„Menschen kommunizieren über ihre Gefühle leider auch, wenn sie sich derer gar nicht sicher sind. Und statt zu sagen, ich weiß nicht, wie ich für dich empfinde, sagen sie, ich liebe dich, weil es ihnen als die unschädlichste Option erscheint.
Und manchmal möchten sie doch so sehr, dass sie das fühlen könnten, aber es ist eben nicht so.
Ich finde es übrigens gar nicht schlimm, wenn man aneinander vorbei redet und sich missversteht, so lange wir uns dafür nicht gegenseitig in Haftung nehmen und dann diese KO Sätze kommen, die gerne mit „Du hast immer” anfangen. Ich bin ein großer Fan davon, Dinge miteinander zu klären. Da lernt man sich selbst und gegenseitig sehr gut kennen und kann sich sehr nahe sein. Auch durchaus im Streit. Aber bitte eben beieinander bleiben und bei sich und mit dem Entschluss, es gemeinsam zu versuchen zu klären.

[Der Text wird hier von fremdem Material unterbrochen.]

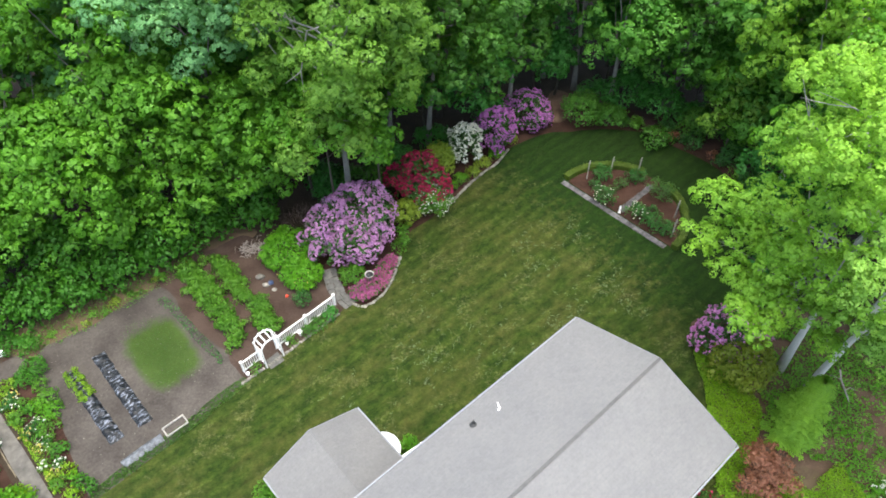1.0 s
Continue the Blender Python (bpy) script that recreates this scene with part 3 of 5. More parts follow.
def build_house():
    house = thing("house", (6.22, 21.99, 0), "two-storey house with light grey shingle roof and white trim", "house", turn=HOUSE_TURN)
    EAVE, PEAK, HALF = 6.89, 8.41, 4.25
    k = (PEAK - EAVE) / HALF
    LEFT, STEP, LOWV = -14.9, -10.1, 3.72
    lowz = EAVE + k * LOWV
    part("wall", gable_prism(bmesh.new(), STEP, -0.35, [(-0.4, 0), (-0.4, EAVE - 0.05), (-HALF, PEAK - 0.2), (-7.5, EAVE + 0.1), (-7.5, 0)]), SIDING, house)
    part("wall", gable_prism(bmesh.new(), LEFT + 0.95, STEP - 0.003, [(-0.4, 0), (-0.4, EAVE - 0.05), (-LOWV, lowz - 0.2), (-7.4, 6.3), (-7.4, 0)]), SIDING, house)
    back = part("roof", roof_slab(bmesh.new(), [(0, 0, EAVE), (0, -HALF, PEAK), (STEP, -HALF, PEAK), (STEP, -LOWV, lowz), (LEFT, -LOWV, lowz), (LEFT, 0, EAVE)]), SHINGLE, house, "pale grey shingle slope")
    part("roof", roof_slab(bmesh.new(), [(0, -HALF - 0.004, PEAK), (0, -8.5, EAVE), (STEP, -8.5, EAVE), (STEP, -HALF - 0.004, PEAK)]), SHINGLE, house, "weathered grey shingle slope")
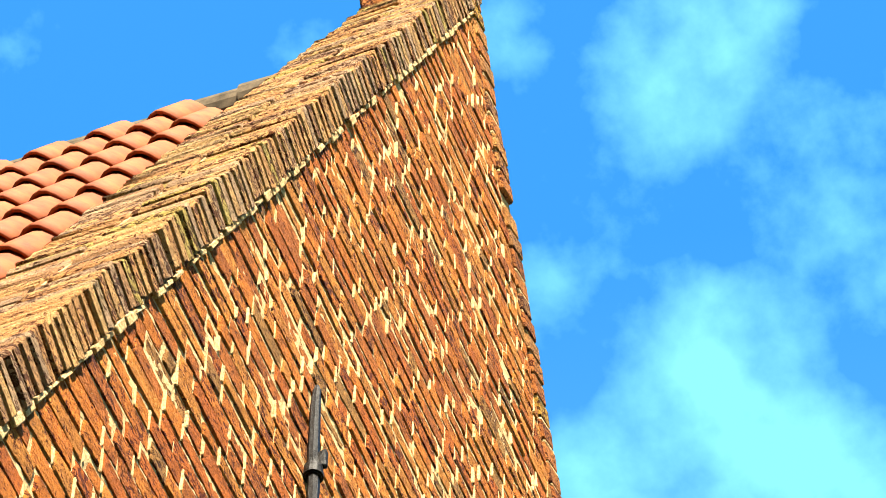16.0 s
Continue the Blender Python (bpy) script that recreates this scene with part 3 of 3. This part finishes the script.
# brick verges: courses laid square to the slope
def verge(name, foot, top, side, seed):
    thing = tagged(empty(name), "mossy brick verge of the gable laid square to the slope", "gable verge", kind="structure")
    lay = Masonry("brick", thing, MOSSY if side < 0 else VERGE, 300, 0.004, 0.008 if side > 0 else 0.005, seed)
    foot, top = Vector(foot), Vector(top)
    along = (top - foot).normalized()
    angle = math.degrees(math.atan2(along[1], along[0]))
    square = Vector((along[1], -along[0])) * (1 if side < 0 else -1)
    pitch = 0.062 if side < 0 else 0.098
    n = int((top - foot).length / pitch)
    bed = Masonry("mortar_joint", thing, MORTAR, 0, 0.003, 0.003, seed + 3)
    for k in range(n):
        c = foot + along * pitch * (k + 0.5) + square * (BAND / 2 - 0.005)
        wide = BAND * layout.uniform(0.92, 1.05)
        rows = ((-0.012, 0.225), (0.225, 0.23)) + (((0.467, 0.27),) if side < 0 and c.y > 13.1 else ())
        for y0, d in rows:
            sunk = square * (layout.uniform(0.0, 0.012) if y0 < 0.4 else 0.10)
            lay.put((c.x + sunk.x, y0 + d / 2 + layout.uniform(-0.004, 0.004), c.y + sunk.y), (pitch - 0.0085, d, wide), turn_y(-angle + layout.uniform(-1.2, 1.2)), single=y0 < 0.1)
        if side > 0:
            j = c + along * pitch * 0.5
            bed.put((j.x, 0.10, j.y), (0.014, 0.215, BAND * layout.uniform(0.85, 0.97)), turn_y(-angle + layout.uniform(-3, 3)))
    lay.close("brick_rest")
    bed.close("mortar_joint")
    if side < 0:
        line = Masonry("mortar_joint", thing, MORTAR, 0, 0.004, 0.004, seed + 7)
        for k in range(int((top - foot).length / 0.11) - 3):
            c = foot + along * 0.11 * (k + 0.5) + square * (BAND + 0.008)
            if layout.random() < 0.12:
                continue
            line.put((c.x, 0.006 + layout.uniform(-0.005, 0.003), c.y), (0.105 * layout.uniform(0.6, 1.0), 0.03, 0.021 * layout.uniform(0.5, 1.4)), turn_y(-angle + layout.uniform(-3, 3)))
        line.close("mortar_joint")


verge("wall_verge_left", (LEFT_X, APEX[1] - (APEX[0] - LEFT_X) * SLOPE_L), APEX, -1, 41)
for k, (a, b) in enumerate(zip(RIGHT_LINE, RIGHT_LINE[1:])):
    verge("wall_verge_right", a, b, 1, 50 + k)


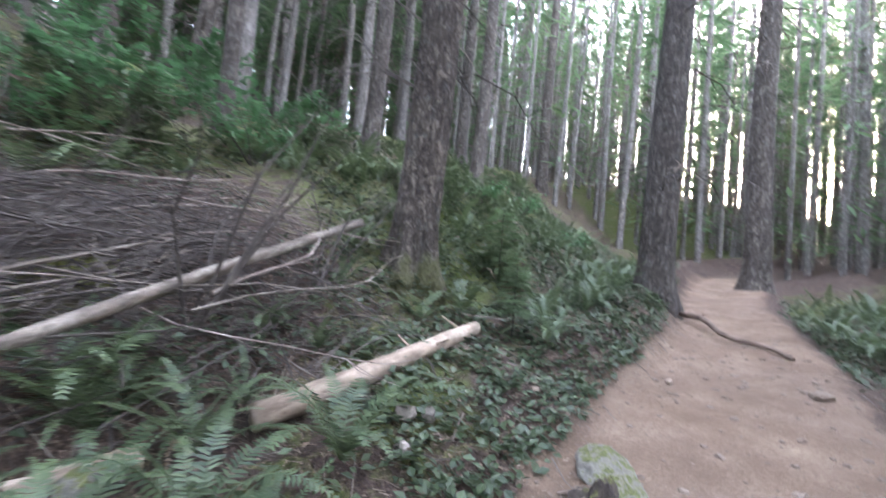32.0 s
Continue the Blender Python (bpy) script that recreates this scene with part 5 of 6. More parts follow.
fern(15.07, -1.25, 0.60)
fern(25.67, -1.14, 1.14)
fern(22.15, 1.13, 0.69)
fern(18.08, 5.54, 0.93)
fern(17.92, 4.66, 0.91)
fern(17.15, 3.76, 0.67)
fern(17.48, 3.59, 0.60)
fern(19.40, 5.68, 0.80)
fern(19.77, 5.17, 0.75)
fern(20.13, 6.23, 0.85)
fern(20.66, 5.71, 0.81)
fern(18.70, 4.41, 0.60)
fern(19.69, 6.53, 0.73)
fern(23.53, 1.11, 0.74)
fern(23.25, 0.34, 0.89)
fern(23.14, -0.27, 0.95)
fern(22.70, -0.63, 0.96)
fern(22.32, -1.11, 1.04)
fern(28.58, -0.44, 1.16)
fern(20.53, 0.72, 0.60)
fern(20.48, 0.20, 0.67)
fern(20.04, -0.14, 0.65)
fern(24.27, -2.61, 1.28)
fern(29.04, -5.35, 1.35)
fern(20.77, -1.19, 0.88)
fern(18.96, 6.17, 0.65)
fern(19.22, 6.28, 0.71)
fern(19.08, 5.29, 0.67)
fern(18.94, 4.95, 0.62)
fern(20.20, 6.86, 0.69)
fern(20.61, 6.80, 0.67)
fern(20.62, 5.68, 0.60)
fern(21.04, 7.45, 0.64)
fern(20.84, 6.01, 0.60)
fern(25.30, 9.66, 0.81)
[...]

Mich treibt man zuverlässig in die Flucht, wenn man versucht, mich mir selbst zu erklären. Die Versuchung ist groß, das Klischee sagt ja, dass Autist*innen ja gefühlsblind sind, ihre Gefühle nicht verstehen und keine Empathie haben. Völliger Mumpitz.
Ich glaube, mir sind im Gegenteil viele Dinge in Sachen Kommunikation bewusster, weil ich Eindrücke anders verarbeite und mein Betriebssystem eine andere Ordnung in die Eindrücke bringt.
Was ich super schwierig bis grenzwertig manipulativ finde, sind Erwartungen bezüglich Subtexte. Ich habe das vor einiger Zeit bei einem befreundeten Paar erlebt. Das eskalierte derart, dass er sie irgendwann anschrie, sie müsse wissen, wie er es meint, weil sie ihn doch kennt.
Da steig ich aus.
Das widerspricht meiner Auffassung von Beziehung. Freiheit in einer Beziehung bedeutet für mich, anders sein zu dürfen, als der andere Part es von mir erwartet. Da geht es gar nicht um Verlässlichkeit, sondern um Vertrauen. Das Vertrauen darauf, dass wir die Zeit haben, sie uns nehmen, uns zu erklären. Dass wir uns beide bemühen zu sagen, was wir meinen und dem anderen glauben, was er sagt (dieser Maskulin fängt an mich zu nerven, aber ich lebe halt in einer weitestgehend heterosexuellen Beziehung).
Und uns selbst glauben, was wir sagen. Und wenn das bedeutet, ihn zu fragen, ob wir gemeinsam herausfinden, was wir eigentlich wollen und fühlen.
Das ist bei uns grad ein wichtiges Thema, denn es stehen berufliche Veränderungen an, die ggf bedeuten, dass wir zurück nach Deutschland kommen (was wir nicht wollen). Das ist eine hübsche Gemengelage aus Sachzwängen, Wünschen und Sehnsüchten. Und wir wollen durchaus auch unterschiedliche Dinge. Ich will näher an die Küste, er lieber Richtung Grand Est. Welche Sehnsucht ist wichtiger? Einfache Antwort: die nach einander, wir wollen unbedingt zusammenbleiben. Aber was macht die Entscheidung für die eine oder die andere Lösung leichter.
Und da kommt für mich noch etwas ins Spiel, womit sich der Kreis schließt:
Wenn ich mich äußere, eine Entscheidung treffe, meinem Gefühl Ausdruck gebe, dann tue ich das aus vollem Herzen und freien Stücken, selbst bei einem Kompromiss, den ich alleine nie so getroffen hätte. Ich werde es niemals dem anderen vorhalten und ihm die Verantwortung oder gar Schuld unterjubeln. Das ist meine Entscheidung, meine Verantwortung.
Freiheit ohne Verantwortung ist Rücksichtslosigkeit, Verantwortung ohne Freiheit ist Unterdrückung.